Shape-Controlled Growth and Shape-Dependent Cation Site Occupancy of Monodisperse Fe3O4 Nanoparticles

The shape control and formation mechanism of Fe3O4 nanoparticles (NPs) synthesized by a modified hotinjection method were investigated. Monodisperse Fe3O4 nanocubes terminated at {100} planes with the average size of 16.1 +/- 0.9 run were synthesized by injecting Fe precursor into reaction solution at 290 degrees C with a slow injection rate of 10 mL/h. When we increased the monomer concentration in solution by increasing the injection rate to 20 mL/h or doubling the precursor concentration with the same reaction time, the main terminated planes of Fe3O4 NPs became {100} and {110} planes leading to a rhombicuboctahedral shape.
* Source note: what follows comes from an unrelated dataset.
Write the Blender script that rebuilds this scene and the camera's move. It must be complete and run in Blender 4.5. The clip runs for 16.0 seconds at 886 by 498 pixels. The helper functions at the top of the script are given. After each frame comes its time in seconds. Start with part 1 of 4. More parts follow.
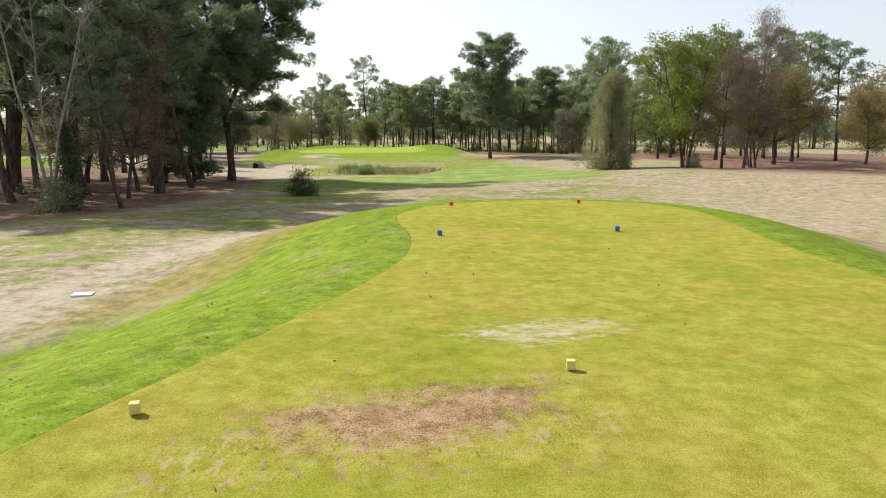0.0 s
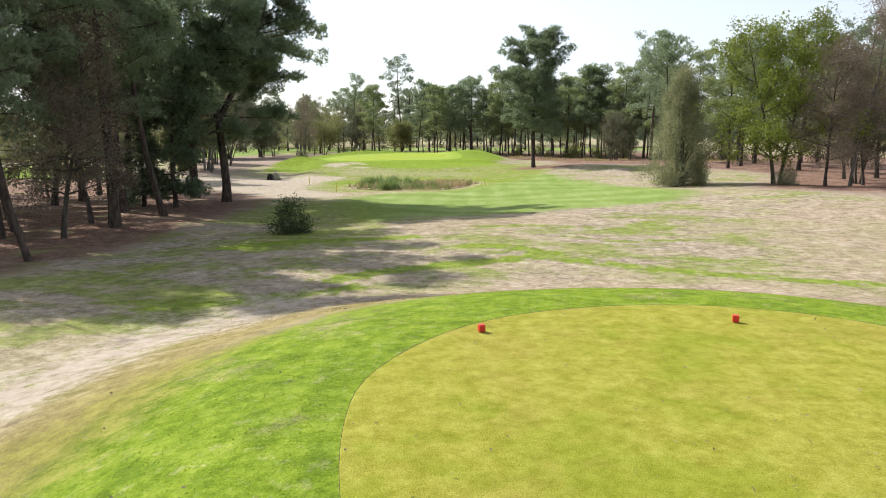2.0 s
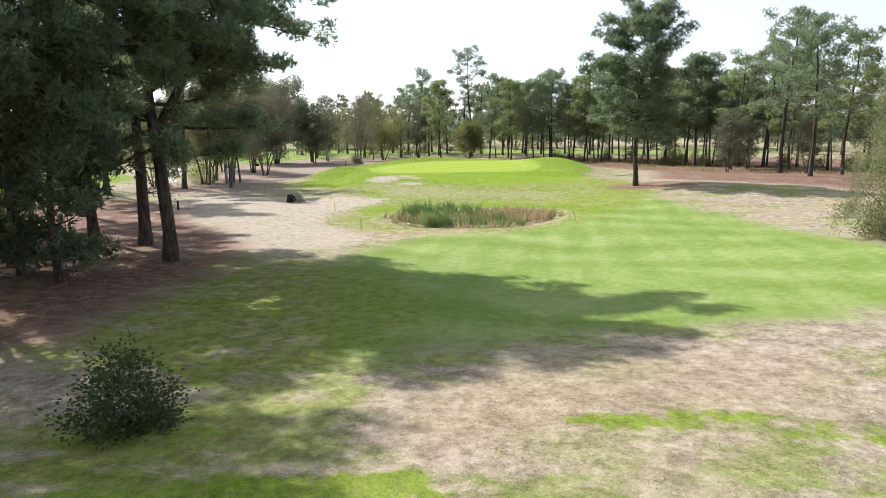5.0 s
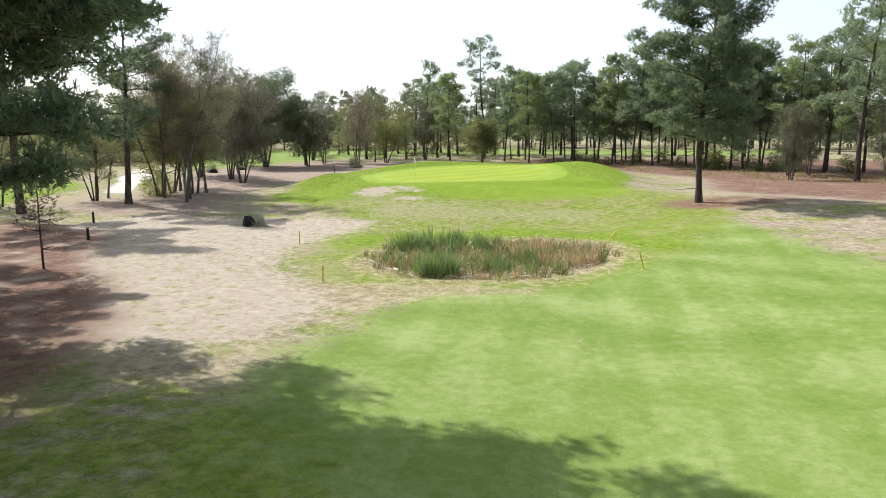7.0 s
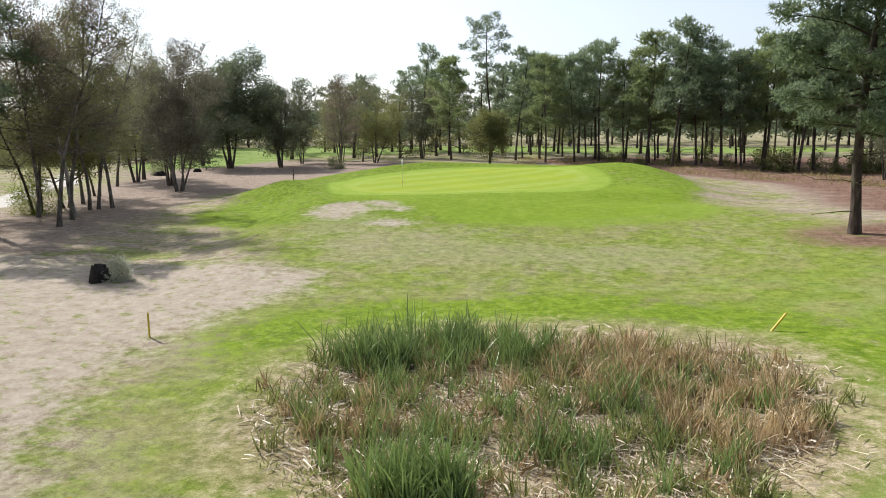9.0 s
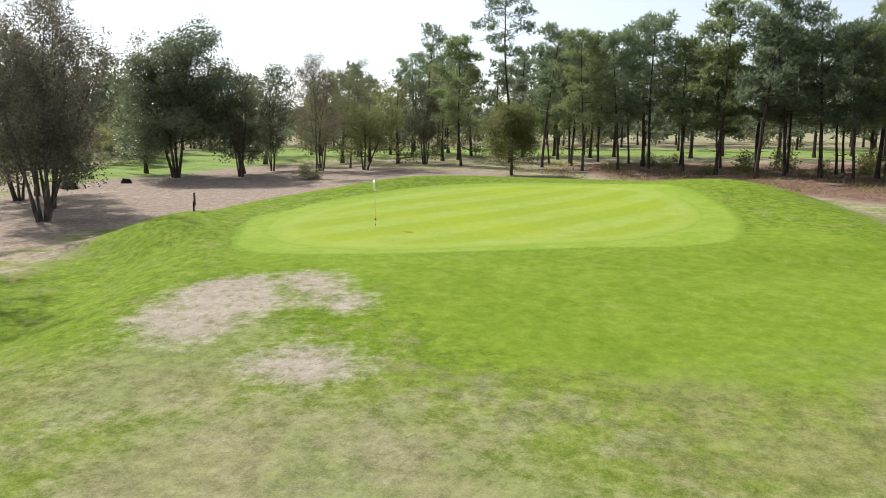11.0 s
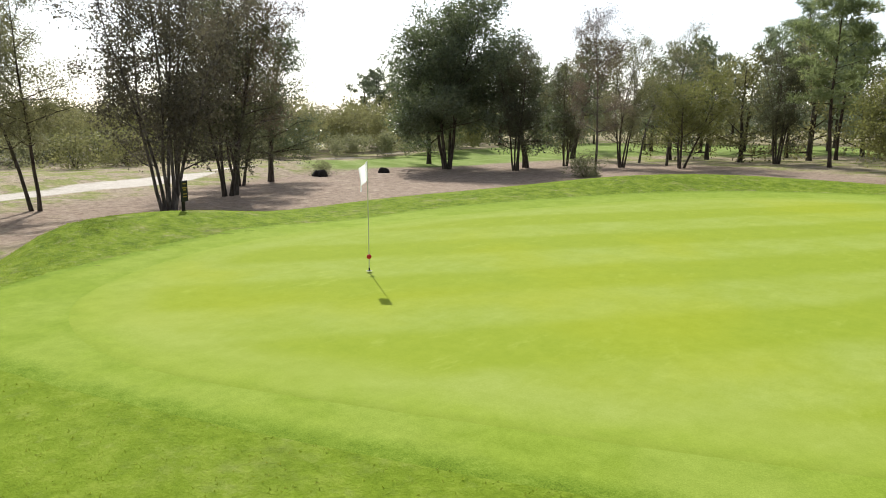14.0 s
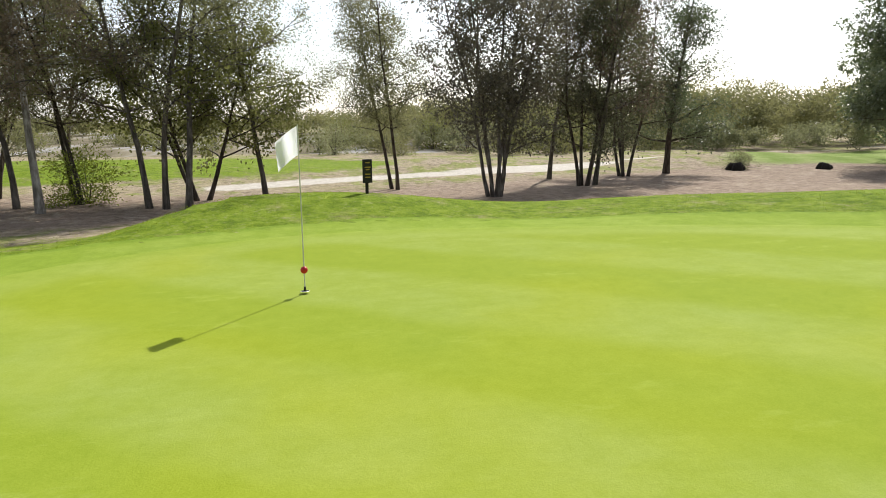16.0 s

The shape of NPs was strongly affected by the monomer concentration and the intrinsic surface energy of Fe3O4. The shape-induced crystallographic orientation-ordered superlattices were obtained in both cubic and rhombicuboctahedral Fe(3)O(4)NPs. On the other hand, the shape-dependent occupancy of the cation sites was clearly observed, measured by using X-ray magnetic circular dichroism (XMCD) spectra. The octahedral sites were occupied by more ferric ions, Fe3+ when the shape of Fe3O4 NPs became cubic.